His graduate seminar was a stimulating experience in which after delivering a series of lectures himself for the first few weeks of the semester, the rest of the term was taken up with the graduate students delivering papers and having them subjected to challenging criticisms from both Lachmann and the other participants.
Lachmann’s office door was always open, and I consistently took advantage of it. He would say in his gravelly, sing-song voice, “Well, Mr. Ebeling, in these four walls we can speak our mind.” And soon the discussion was drifting to the rarefied heights of abstract economic theory, and to his own recollections of those great economic battles of the 1930s and 1940s between the Austrian economists and their Keynesian and socialist critics.
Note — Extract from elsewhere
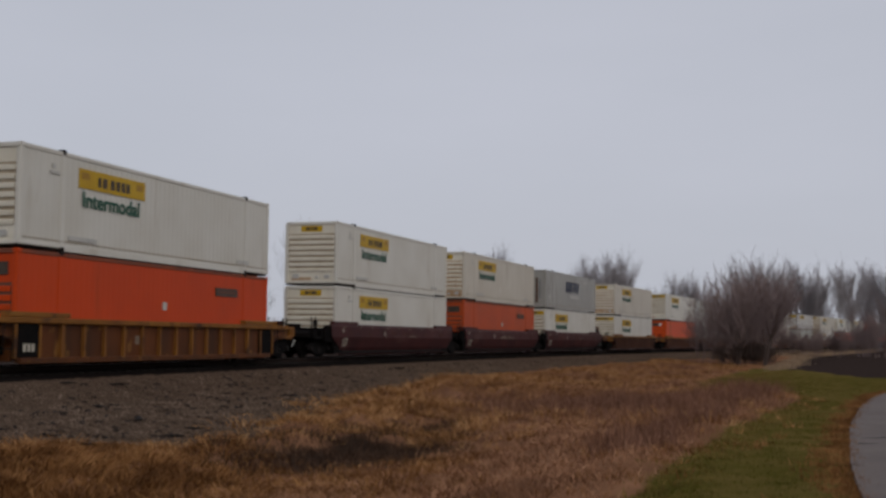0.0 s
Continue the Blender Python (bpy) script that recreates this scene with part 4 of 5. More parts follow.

And to how, in an almost hushed conspiratorial whisper, he suggested the “Austrian” approach could be advanced in the hostile climate of mainstream economics and wrong-headed economic policies.
Israel Kirzner was and is the “ideal type” of the economist’s economist. Whether in his office at NYU or in the Austrian Economics seminar, Kirzner was the deliberative, balanced and thoughtful thinker, who in the most scholarly manner explained the Austrian theory of entrepreneurship and the market process, while always showing the most careful respect and attention to alternative approaches and conceptions of the market order within the economics profession.
His training as a rabbinical scholar, with its detailed appreciation to words, meanings and conceptual nuance was ever present in his careful and comprehensive textual analysis and critique of both Austrian and mainstream works in economic theory and its applications to the nature and logic of the market process.
Evenings with “Mr. Libertarian”
Murray Rothbard’s influence was different. I learned a great deal of clear and logical thinking from his writings on Austrian Economics, especially his monumental two-volume treatise, Man, Economy and State, which systematically stated, refined, and advanced the entire corpus of Austrian theory from the conception of human action to the nature and effects of government intervention in the market economy.
But he was the radical libertarian – “Mr. Libertarian” as some came to call him – the master system-builder of a “science of liberty” based on the “natural rights” of individuals to freedom on Aristotelian philosophical foundations.
Anyone who spent an evening that usually went long into the night at his Manhattan apartment lived a unique experience. His huge apartment was crammed with books in every room from ceiling to floor on every conceivable subject, with every volume of which he seemingly had read based on his ability to restate and then critically evaluate the content of virtually any one of them that you pulled off a shelf.
Rothbard would regale with personal stories, amusing narratives of historical epochs, details of economic theories and policies with their strengths and weaknesses, and an unending stream of political jokes and songs from all along the political spectrum with which he would entertain his visitors until way into the wee hours of the morning.
But he could be a difficult person, who you did not want to get on the wrong side of. You could find yourself condemned, criticized and banished from the Rothbardian circle – a fate worse than death for any young admirer who felt as if he had been expelled from the libertarian intellectual Garden of Eden.
From Student Days to the Present
I went on to earn by MA degree in economics from Rutgers University, and a PhD from Middlesex University in London, England. I’ve had the wonderful opportunities to hold the Ludwig von Mises Chair in Economics at Hillsdale College, to be vice-president of the Future of Freedom Foundation, the true honor to serve as the president of the Foundation for Economic Education (FEE), followed by professorships at Trinity College in Hartford, Connecticut and Northwood University in Midland, Michigan, until now my current position as the BB&T Professor of Ethics and Free Enterprise Leadership at the Citadel in Charleston, South Carolina.
It was during my time at Hillsdale College that I had the good fortune, with the invaluable assistance of my wife, Anna, to locate and succeed in getting copies of Ludwig von Mises’ “lost papers” – almost 10,000 pages in total – from a formerly secret archive in Moscow, Russia. Confiscated by the Gestapo from Mises’ Vienna apartment in 1938, his papers were among a vast collection of documents and papers plundered by the Nazis as they conquered much of Europe. All of these stolen collections were captured by the Soviet Army at the end of the Second World War and transported to the Soviet Union under Stalin’s orders.
I had the privilege serving as the editor of a three-volume collection of these “lost papers” that have been published by Liberty Fund of Indianapolis under the title, Selected Writing of Ludwig von Mises.
My story, therefore, is of a person who by chance was introduced to Ayn Rand’s writings and followed some footnote references in her books, and spent a lot of time in a university library discovering much of the Austrian Economic literature and the classical liberal, free market tradition, and reading most of these contributions totally on his own.
In my undergraduate days, I had no one to talk to about these ideas. My professors were at best indifferent and most often antagonistic and ridiculing of these “anachronistic” thinkers that some very peculiar and irritating student had dug out of old dust-collecting books and journals in the library.
But it was the starting point for the rest of my intellectual and professional life. I’ve had no regrets and an immense enjoyment along the way.
(A very much abridged version of this article earlier appeared on the Website of the Foundation for Economic Education.)